§ **Given instruction**
In the listing below, find the line containing "scene.camera, scene.frame_end = cam, frame(seconds)" and the line containing "scene.view_settings.keyframe_insert(path, frame=frame(t))". Repeat exactly those two lines and every line between them, nothing more.

***

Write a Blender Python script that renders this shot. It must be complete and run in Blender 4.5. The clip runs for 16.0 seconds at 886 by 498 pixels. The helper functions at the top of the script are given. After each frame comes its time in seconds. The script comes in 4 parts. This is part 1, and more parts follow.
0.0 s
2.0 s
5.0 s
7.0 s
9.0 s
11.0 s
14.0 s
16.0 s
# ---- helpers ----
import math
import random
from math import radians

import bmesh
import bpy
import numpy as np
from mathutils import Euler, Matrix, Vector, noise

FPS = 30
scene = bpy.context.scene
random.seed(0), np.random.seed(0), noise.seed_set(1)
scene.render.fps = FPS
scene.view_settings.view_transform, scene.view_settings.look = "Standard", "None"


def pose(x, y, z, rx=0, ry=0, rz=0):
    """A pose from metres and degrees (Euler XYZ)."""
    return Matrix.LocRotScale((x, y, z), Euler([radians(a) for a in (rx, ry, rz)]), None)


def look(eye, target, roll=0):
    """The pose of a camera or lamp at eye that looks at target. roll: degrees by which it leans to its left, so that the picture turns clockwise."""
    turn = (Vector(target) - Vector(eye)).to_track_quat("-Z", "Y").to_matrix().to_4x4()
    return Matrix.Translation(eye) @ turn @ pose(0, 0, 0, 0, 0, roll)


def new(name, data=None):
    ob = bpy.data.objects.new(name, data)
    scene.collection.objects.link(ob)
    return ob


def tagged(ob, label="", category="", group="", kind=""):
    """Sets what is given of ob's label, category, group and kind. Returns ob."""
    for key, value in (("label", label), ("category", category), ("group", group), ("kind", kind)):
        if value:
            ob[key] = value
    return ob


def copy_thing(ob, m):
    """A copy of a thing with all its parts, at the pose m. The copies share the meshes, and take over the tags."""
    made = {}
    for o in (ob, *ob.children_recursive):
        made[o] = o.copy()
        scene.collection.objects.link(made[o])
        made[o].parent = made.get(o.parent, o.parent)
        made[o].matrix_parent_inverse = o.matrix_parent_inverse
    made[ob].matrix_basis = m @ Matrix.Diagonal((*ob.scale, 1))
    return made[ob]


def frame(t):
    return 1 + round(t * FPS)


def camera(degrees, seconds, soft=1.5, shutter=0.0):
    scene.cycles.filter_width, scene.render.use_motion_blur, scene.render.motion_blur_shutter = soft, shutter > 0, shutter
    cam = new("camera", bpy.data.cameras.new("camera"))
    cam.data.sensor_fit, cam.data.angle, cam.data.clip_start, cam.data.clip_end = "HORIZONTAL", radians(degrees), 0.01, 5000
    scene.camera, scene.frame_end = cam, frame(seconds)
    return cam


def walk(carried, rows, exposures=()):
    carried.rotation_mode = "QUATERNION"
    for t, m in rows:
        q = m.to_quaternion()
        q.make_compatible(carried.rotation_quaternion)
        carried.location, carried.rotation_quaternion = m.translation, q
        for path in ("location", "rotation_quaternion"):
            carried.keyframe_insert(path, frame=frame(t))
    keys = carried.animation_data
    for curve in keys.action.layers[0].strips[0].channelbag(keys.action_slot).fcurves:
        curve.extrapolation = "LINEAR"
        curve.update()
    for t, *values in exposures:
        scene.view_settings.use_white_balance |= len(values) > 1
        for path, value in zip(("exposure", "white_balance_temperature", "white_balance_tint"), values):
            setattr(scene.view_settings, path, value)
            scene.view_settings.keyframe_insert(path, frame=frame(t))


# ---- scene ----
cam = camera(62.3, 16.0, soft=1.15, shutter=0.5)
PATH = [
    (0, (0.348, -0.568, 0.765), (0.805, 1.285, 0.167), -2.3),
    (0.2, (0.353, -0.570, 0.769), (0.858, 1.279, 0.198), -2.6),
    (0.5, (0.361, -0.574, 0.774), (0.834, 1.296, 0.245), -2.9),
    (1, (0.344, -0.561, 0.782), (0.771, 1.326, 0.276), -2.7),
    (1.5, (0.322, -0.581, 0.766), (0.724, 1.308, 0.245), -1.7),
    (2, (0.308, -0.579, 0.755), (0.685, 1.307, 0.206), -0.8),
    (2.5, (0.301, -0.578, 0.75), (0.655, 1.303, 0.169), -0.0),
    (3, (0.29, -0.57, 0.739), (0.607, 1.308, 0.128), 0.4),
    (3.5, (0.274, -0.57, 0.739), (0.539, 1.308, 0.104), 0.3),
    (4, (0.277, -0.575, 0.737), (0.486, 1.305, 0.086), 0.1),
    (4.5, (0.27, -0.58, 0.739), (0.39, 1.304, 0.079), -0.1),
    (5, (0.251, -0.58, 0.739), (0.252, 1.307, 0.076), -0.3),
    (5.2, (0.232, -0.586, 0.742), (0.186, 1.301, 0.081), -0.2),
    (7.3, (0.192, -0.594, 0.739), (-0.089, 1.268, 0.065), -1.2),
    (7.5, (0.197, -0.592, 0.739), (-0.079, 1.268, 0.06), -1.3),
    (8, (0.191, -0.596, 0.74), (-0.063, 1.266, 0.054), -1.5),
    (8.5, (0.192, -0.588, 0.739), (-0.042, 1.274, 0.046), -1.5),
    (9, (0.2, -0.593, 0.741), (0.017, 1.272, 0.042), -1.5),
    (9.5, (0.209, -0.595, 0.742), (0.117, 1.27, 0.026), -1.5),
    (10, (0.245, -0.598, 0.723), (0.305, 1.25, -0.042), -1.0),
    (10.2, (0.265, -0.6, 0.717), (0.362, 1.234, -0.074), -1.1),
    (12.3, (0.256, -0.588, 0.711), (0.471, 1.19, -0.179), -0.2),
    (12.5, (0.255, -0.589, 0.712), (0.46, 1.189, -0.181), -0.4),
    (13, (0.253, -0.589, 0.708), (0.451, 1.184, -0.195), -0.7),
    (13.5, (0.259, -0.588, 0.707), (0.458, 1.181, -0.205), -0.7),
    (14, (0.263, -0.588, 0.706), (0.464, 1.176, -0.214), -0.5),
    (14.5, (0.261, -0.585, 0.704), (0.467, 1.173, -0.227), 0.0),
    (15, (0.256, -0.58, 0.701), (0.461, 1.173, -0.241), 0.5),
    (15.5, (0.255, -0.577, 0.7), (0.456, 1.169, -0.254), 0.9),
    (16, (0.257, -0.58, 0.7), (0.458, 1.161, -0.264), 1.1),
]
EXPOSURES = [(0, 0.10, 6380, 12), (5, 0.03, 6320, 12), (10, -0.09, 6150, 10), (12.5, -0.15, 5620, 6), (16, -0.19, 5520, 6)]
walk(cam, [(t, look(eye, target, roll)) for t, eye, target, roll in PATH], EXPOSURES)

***

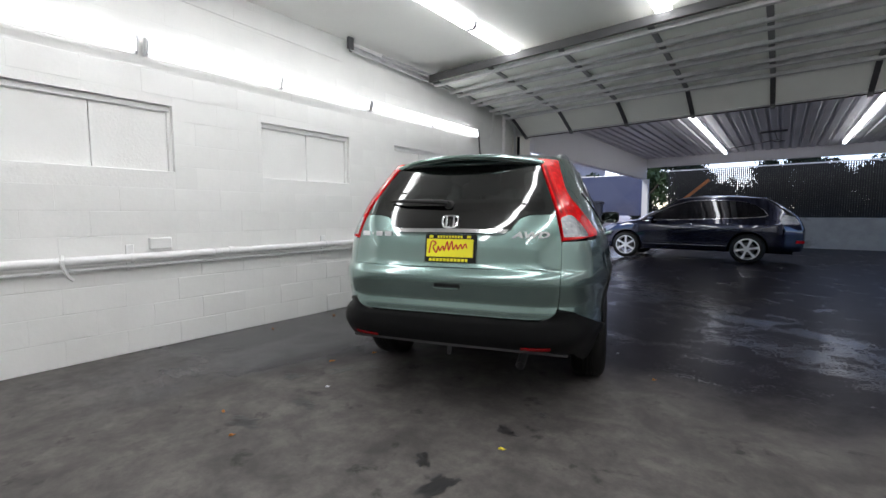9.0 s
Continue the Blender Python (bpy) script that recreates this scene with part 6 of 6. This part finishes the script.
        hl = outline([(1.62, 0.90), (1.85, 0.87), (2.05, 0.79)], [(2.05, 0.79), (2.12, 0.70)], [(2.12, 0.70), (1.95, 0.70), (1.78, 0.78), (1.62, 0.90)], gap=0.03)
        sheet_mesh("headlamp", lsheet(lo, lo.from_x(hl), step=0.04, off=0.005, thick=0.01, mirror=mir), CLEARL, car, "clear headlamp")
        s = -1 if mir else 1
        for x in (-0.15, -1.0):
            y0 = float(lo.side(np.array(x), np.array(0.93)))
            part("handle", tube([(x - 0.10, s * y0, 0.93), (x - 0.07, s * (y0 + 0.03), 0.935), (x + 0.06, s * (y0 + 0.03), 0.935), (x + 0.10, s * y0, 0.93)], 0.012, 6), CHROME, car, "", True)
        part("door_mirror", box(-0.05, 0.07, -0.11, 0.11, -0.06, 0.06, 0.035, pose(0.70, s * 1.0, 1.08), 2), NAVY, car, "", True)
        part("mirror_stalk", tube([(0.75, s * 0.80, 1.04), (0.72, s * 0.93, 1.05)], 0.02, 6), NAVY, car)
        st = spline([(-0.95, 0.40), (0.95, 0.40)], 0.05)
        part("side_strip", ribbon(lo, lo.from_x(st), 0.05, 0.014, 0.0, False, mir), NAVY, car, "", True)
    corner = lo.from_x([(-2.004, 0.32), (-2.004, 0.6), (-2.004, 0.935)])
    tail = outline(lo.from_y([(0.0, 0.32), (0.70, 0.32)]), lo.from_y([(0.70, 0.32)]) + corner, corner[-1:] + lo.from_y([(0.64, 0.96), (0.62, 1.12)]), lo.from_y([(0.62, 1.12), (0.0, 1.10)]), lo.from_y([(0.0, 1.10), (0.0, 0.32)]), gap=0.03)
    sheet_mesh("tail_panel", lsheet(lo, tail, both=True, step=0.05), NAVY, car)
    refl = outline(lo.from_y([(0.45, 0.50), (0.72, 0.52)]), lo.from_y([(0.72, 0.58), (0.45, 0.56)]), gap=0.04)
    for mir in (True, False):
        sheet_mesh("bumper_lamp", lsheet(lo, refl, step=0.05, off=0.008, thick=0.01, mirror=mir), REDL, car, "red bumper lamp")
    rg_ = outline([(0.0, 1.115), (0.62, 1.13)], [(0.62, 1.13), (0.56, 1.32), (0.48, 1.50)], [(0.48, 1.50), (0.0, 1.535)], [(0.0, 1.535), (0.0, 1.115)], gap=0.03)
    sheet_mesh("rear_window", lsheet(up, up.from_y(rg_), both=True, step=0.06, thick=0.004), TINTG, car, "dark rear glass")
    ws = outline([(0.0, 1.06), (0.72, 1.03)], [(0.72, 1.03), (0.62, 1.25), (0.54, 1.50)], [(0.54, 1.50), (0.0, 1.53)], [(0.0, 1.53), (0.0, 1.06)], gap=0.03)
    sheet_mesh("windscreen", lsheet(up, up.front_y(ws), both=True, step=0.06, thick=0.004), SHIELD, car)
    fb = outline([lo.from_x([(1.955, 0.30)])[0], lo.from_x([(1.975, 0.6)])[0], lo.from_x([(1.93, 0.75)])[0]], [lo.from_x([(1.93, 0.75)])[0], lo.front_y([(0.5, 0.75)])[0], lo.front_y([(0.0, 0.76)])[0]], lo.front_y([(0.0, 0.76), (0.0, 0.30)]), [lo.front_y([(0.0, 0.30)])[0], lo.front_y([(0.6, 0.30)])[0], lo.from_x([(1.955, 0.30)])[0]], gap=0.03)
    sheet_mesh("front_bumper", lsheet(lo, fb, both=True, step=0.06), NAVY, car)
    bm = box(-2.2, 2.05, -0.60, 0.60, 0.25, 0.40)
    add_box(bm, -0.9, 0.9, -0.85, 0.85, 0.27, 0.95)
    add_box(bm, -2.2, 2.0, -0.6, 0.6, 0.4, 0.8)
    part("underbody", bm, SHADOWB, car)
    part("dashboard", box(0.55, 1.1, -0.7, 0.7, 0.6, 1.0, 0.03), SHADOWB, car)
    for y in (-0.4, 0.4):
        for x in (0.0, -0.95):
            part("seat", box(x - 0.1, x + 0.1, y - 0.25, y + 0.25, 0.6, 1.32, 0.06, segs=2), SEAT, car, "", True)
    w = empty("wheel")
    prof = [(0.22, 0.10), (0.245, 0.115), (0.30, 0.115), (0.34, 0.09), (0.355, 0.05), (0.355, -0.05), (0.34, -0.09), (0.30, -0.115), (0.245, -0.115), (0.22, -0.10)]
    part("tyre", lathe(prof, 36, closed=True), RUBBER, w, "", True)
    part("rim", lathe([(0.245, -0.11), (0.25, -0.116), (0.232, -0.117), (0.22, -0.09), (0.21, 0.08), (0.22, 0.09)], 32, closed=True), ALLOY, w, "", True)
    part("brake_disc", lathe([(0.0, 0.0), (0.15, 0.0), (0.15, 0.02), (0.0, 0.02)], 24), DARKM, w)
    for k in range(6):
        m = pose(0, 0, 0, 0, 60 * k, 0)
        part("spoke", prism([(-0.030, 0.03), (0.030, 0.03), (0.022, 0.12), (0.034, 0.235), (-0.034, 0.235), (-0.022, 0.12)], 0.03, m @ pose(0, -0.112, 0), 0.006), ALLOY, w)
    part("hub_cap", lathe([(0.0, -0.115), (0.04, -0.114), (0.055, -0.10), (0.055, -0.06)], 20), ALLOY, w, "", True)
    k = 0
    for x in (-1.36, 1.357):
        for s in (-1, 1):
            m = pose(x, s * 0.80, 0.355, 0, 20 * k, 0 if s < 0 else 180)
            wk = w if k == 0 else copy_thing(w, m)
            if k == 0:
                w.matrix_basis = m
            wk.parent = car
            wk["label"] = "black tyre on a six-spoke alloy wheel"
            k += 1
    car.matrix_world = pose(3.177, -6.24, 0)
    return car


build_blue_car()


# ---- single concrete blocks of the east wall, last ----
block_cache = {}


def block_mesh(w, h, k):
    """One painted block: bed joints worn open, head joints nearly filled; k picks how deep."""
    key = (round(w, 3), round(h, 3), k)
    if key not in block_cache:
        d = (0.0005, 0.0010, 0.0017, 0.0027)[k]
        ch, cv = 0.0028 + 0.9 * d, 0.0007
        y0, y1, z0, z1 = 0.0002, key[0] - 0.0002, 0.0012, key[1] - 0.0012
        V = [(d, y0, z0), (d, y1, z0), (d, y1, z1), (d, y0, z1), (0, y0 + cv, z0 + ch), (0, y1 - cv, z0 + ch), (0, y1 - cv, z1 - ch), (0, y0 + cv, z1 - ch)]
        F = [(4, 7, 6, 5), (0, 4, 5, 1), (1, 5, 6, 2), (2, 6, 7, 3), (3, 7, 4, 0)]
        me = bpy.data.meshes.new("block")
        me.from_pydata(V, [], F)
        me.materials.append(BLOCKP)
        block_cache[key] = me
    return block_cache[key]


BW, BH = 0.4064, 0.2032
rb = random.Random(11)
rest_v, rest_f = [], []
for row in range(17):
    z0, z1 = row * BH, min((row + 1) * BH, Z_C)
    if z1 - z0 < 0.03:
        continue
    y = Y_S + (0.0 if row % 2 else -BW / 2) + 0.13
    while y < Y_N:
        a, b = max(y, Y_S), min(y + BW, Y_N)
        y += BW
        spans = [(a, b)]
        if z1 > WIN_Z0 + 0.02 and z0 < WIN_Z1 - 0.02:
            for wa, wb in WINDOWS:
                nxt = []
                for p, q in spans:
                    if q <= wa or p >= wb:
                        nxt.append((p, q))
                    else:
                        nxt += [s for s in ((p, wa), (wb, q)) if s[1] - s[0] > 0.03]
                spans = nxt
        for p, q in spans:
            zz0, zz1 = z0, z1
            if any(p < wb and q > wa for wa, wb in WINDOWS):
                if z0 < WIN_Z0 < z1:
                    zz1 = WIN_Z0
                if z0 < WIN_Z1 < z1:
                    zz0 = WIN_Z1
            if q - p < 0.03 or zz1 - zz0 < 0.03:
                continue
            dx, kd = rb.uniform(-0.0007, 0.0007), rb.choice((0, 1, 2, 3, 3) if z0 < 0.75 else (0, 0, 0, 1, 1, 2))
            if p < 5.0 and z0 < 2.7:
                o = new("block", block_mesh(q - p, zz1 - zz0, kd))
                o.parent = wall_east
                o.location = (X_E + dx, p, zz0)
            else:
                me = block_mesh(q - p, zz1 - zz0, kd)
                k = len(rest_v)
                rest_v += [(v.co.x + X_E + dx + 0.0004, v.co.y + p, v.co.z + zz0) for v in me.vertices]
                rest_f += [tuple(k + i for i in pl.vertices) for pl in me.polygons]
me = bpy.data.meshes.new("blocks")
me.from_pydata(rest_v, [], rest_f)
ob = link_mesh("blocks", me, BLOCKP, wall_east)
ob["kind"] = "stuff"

***

§ **Problem solution**
    scene.camera, scene.frame_end = cam, frame(seconds)
    return cam


def walk(carried, rows, exposures=()):
    carried.rotation_mode = "QUATERNION"
    for t, m in rows:
        q = m.to_quaternion()
        q.make_compatible(carried.rotation_quaternion)
        carried.location, carried.rotation_quaternion = m.translation, q
        for path in ("location", "rotation_quaternion"):
            carried.keyframe_insert(path, frame=frame(t))
    keys = carried.animation_data
    for curve in keys.action.layers[0].strips[0].channelbag(keys.action_slot).fcurves:
        curve.extrapolation = "LINEAR"
        curve.update()
    for t, *values in exposures:
        scene.view_settings.use_white_balance |= len(values) > 1
        for path, value in zip(("exposure", "white_balance_temperature", "white_balance_tint"), values):
            setattr(scene.view_settings, path, value)
            scene.view_settings.keyframe_insert(path, frame=frame(t))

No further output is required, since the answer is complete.